- Born: 21 May 1965 (age 61) Chandausi, Uttar Pradesh, India
- Occupation: Lawyer

= Ajay Agarwal =

Indian politician and lawyer

Ajay Agarwal (born 21 May 1965) is a lawyer in the Supreme Court of India and a politician. He was the candidate who represented the Bharatiya Janata Party from Rae Bareli in the 2014 Indian general election. During his tenure on the Supreme Court, he filed public interest litigations in several cases including the Bofors scandal, the Taj corridor case, and the fake stamp paper scam run by Abdul Karim Telgi.

In addition to being a professional advocate, he is also a social activist and contested many public interest litigation targeting alleged corruption at the highest level.

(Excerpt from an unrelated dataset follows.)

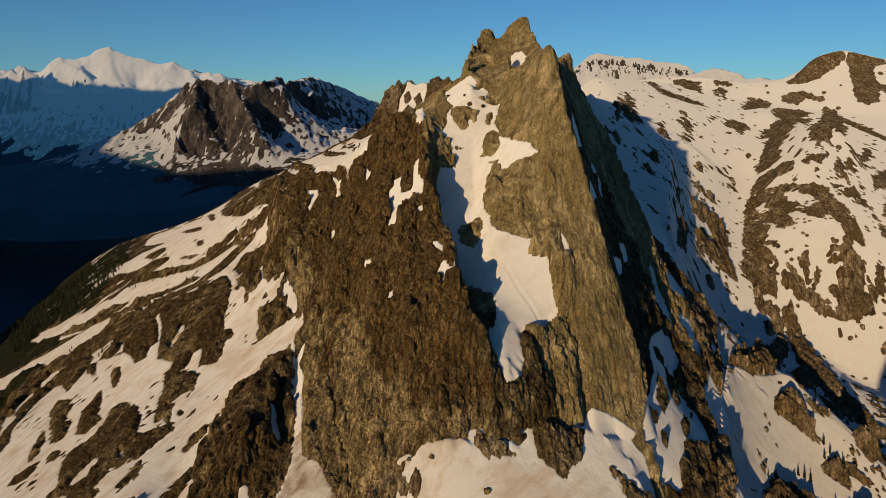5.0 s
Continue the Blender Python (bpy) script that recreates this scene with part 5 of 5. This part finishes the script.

His PIL in Taj corridor case led to the fall of Mayawati government in Uttar Pradesh in 2003. His another PIL for initiating CBI enquiry in Abdul Karim Telgi fake stamp scam case involving fifty thousand crores scam in 2003 also paid results and besides the supreme court ordered CBI enquiry in this matter, union government had to introduce E-stamping to stop the circulation of fake stamp scam paper. He had filed special leave petition in public interest in Bofors scam before the supreme court of India, when CBI failed to file it, because the permission to file SLP was denied to the CBI by the then UPA government because of the instructions by the UPA chairperson Sonia Gandhi. He also filed a criminal writ petition in Ottavio Quattrocchi case in January 2006 when an additional Solicitor General was sent to London by the union government to get the accounts of Ottavio Quattrocchi defrozen and Supreme Court had passed status quo of the London accounts. His another PIL in Commonwealth scam and IPL scam also brought positive results.

Ajay Agrawal filed public interest litigation before Supreme Court of India for fixing of RT PCR Test cost at Rs 400 per test while in some states the charges are as high as Rs 3600 /- per test. Supreme Court issued notice to the Central Government and state Governments and the price will start slashing down immediately. Now in Delhi, it is charged Rs 400/- per test as was demanded in the petition.

In 2014 Lok Sabha elections BJP has fielded him as its candidate in Rae Bareli to contest against UPA chairperson Sonia Gandhi where in he polled 173,721 votes. His Bofors matter which he got listed for final hearing, by mentioning before the Chief Justice of India, in the last week of October, 2014. He is also asked the CBI to open the entire investigation afresh in the light of many evidences which he had with himself.